§ **Exercise aim**:
Drop the pictures, then extract the listing word for word.

§ **Information shown**:

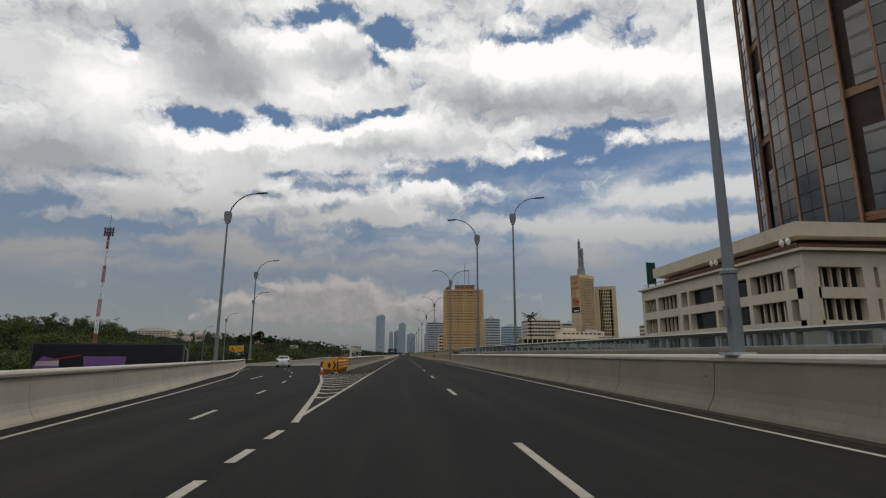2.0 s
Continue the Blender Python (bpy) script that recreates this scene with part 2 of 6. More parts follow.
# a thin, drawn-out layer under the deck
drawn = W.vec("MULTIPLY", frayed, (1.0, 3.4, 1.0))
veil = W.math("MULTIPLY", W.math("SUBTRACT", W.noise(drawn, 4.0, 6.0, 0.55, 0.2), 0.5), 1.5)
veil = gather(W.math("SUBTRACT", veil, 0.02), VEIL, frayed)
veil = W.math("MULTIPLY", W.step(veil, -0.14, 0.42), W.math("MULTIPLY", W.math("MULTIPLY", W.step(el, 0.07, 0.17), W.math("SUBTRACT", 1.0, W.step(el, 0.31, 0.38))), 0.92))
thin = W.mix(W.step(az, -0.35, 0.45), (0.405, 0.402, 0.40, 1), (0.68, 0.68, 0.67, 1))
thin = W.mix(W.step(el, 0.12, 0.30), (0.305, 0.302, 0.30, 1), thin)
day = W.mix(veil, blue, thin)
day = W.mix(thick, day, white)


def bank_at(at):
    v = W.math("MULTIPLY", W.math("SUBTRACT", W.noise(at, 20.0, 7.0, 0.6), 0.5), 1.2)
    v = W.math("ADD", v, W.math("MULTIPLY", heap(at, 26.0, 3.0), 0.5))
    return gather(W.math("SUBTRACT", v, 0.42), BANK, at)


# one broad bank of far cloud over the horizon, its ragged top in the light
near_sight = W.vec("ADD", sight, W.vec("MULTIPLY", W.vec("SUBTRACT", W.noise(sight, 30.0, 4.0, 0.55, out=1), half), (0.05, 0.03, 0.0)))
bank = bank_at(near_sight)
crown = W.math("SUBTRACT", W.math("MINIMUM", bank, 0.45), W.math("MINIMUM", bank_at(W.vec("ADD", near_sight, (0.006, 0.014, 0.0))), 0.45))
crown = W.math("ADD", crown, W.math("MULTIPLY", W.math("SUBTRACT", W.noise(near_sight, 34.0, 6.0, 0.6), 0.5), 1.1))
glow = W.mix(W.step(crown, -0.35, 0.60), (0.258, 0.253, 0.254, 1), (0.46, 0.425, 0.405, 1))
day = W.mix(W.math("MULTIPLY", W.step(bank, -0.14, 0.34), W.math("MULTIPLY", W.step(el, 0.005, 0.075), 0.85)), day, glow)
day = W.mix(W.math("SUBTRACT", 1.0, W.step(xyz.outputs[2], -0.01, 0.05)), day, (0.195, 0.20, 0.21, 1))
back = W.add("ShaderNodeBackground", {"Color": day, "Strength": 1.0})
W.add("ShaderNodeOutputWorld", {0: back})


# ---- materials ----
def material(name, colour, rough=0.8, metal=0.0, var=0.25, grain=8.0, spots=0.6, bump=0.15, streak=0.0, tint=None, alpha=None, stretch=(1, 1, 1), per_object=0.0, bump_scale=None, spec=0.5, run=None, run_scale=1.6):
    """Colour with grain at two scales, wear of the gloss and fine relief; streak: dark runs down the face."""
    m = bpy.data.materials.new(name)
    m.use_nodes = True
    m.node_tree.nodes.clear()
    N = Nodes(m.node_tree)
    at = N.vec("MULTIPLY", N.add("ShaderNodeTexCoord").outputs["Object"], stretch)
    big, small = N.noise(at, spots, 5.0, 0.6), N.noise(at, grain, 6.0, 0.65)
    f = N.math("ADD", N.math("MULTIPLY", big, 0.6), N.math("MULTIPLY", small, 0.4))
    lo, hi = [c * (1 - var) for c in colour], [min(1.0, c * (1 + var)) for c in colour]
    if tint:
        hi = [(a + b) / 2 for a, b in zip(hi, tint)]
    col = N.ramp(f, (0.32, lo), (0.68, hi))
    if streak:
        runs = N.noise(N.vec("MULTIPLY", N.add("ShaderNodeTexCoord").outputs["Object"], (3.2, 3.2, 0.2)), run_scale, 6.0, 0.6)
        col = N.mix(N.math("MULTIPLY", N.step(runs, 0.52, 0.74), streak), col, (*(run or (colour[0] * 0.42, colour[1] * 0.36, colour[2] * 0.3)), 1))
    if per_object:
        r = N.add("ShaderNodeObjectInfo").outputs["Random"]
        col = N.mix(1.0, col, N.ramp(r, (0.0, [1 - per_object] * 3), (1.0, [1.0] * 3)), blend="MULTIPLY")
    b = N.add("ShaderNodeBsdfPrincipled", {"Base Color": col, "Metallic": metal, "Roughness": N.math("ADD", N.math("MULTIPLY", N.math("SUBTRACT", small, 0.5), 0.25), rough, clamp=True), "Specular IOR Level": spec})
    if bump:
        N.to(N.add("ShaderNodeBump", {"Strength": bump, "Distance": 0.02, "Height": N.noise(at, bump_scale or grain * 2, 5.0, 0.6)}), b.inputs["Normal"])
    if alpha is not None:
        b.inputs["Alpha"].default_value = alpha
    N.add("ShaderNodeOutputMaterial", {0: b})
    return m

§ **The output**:
2.0 s
Continue the Blender Python (bpy) script that recreates this scene with part 2 of 6. More parts follow.
# a thin, drawn-out layer under the deck
drawn = W.vec("MULTIPLY", frayed, (1.0, 3.4, 1.0))
veil = W.math("MULTIPLY", W.math("SUBTRACT", W.noise(drawn, 4.0, 6.0, 0.55, 0.2), 0.5), 1.5)
veil = gather(W.math("SUBTRACT", veil, 0.02), VEIL, frayed)
veil = W.math("MULTIPLY", W.step(veil, -0.14, 0.42), W.math("MULTIPLY", W.math("MULTIPLY", W.step(el, 0.07, 0.17), W.math("SUBTRACT", 1.0, W.step(el, 0.31, 0.38))), 0.92))
thin = W.mix(W.step(az, -0.35, 0.45), (0.405, 0.402, 0.40, 1), (0.68, 0.68, 0.67, 1))
thin = W.mix(W.step(el, 0.12, 0.30), (0.305, 0.302, 0.30, 1), thin)
day = W.mix(veil, blue, thin)
day = W.mix(thick, day, white)


def bank_at(at):
    v = W.math("MULTIPLY", W.math("SUBTRACT", W.noise(at, 20.0, 7.0, 0.6), 0.5), 1.2)
    v = W.math("ADD", v, W.math("MULTIPLY", heap(at, 26.0, 3.0), 0.5))
    return gather(W.math("SUBTRACT", v, 0.42), BANK, at)


# one broad bank of far cloud over the horizon, its ragged top in the light
near_sight = W.vec("ADD", sight, W.vec("MULTIPLY", W.vec("SUBTRACT", W.noise(sight, 30.0, 4.0, 0.55, out=1), half), (0.05, 0.03, 0.0)))
bank = bank_at(near_sight)
crown = W.math("SUBTRACT", W.math("MINIMUM", bank, 0.45), W.math("MINIMUM", bank_at(W.vec("ADD", near_sight, (0.006, 0.014, 0.0))), 0.45))
crown = W.math("ADD", crown, W.math("MULTIPLY", W.math("SUBTRACT", W.noise(near_sight, 34.0, 6.0, 0.6), 0.5), 1.1))
glow = W.mix(W.step(crown, -0.35, 0.60), (0.258, 0.253, 0.254, 1), (0.46, 0.425, 0.405, 1))
day = W.mix(W.math("MULTIPLY", W.step(bank, -0.14, 0.34), W.math("MULTIPLY", W.step(el, 0.005, 0.075), 0.85)), day, glow)
day = W.mix(W.math("SUBTRACT", 1.0, W.step(xyz.outputs[2], -0.01, 0.05)), day, (0.195, 0.20, 0.21, 1))
back = W.add("ShaderNodeBackground", {"Color": day, "Strength": 1.0})
W.add("ShaderNodeOutputWorld", {0: back})


# ---- materials ----
def material(name, colour, rough=0.8, metal=0.0, var=0.25, grain=8.0, spots=0.6, bump=0.15, streak=0.0, tint=None, alpha=None, stretch=(1, 1, 1), per_object=0.0, bump_scale=None, spec=0.5, run=None, run_scale=1.6):
    """Colour with grain at two scales, wear of the gloss and fine relief; streak: dark runs down the face."""
    m = bpy.data.materials.new(name)
    m.use_nodes = True
    m.node_tree.nodes.clear()
    N = Nodes(m.node_tree)
    at = N.vec("MULTIPLY", N.add("ShaderNodeTexCoord").outputs["Object"], stretch)
    big, small = N.noise(at, spots, 5.0, 0.6), N.noise(at, grain, 6.0, 0.65)
    f = N.math("ADD", N.math("MULTIPLY", big, 0.6), N.math("MULTIPLY", small, 0.4))
    lo, hi = [c * (1 - var) for c in colour], [min(1.0, c * (1 + var)) for c in colour]
    if tint:
        hi = [(a + b) / 2 for a, b in zip(hi, tint)]
    col = N.ramp(f, (0.32, lo), (0.68, hi))
    if streak:
        runs = N.noise(N.vec("MULTIPLY", N.add("ShaderNodeTexCoord").outputs["Object"], (3.2, 3.2, 0.2)), run_scale, 6.0, 0.6)
        col = N.mix(N.math("MULTIPLY", N.step(runs, 0.52, 0.74), streak), col, (*(run or (colour[0] * 0.42, colour[1] * 0.36, colour[2] * 0.3)), 1))
    if per_object:
        r = N.add("ShaderNodeObjectInfo").outputs["Random"]
        col = N.mix(1.0, col, N.ramp(r, (0.0, [1 - per_object] * 3), (1.0, [1.0] * 3)), blend="MULTIPLY")
    b = N.add("ShaderNodeBsdfPrincipled", {"Base Color": col, "Metallic": metal, "Roughness": N.math("ADD", N.math("MULTIPLY", N.math("SUBTRACT", small, 0.5), 0.25), rough, clamp=True), "Specular IOR Level": spec})
    if bump:
        N.to(N.add("ShaderNodeBump", {"Strength": bump, "Distance": 0.02, "Height": N.noise(at, bump_scale or grain * 2, 5.0, 0.6)}), b.inputs["Normal"])
    if alpha is not None:
        b.inputs["Alpha"].default_value = alpha
    N.add("ShaderNodeOutputMaterial", {0: b})
    return m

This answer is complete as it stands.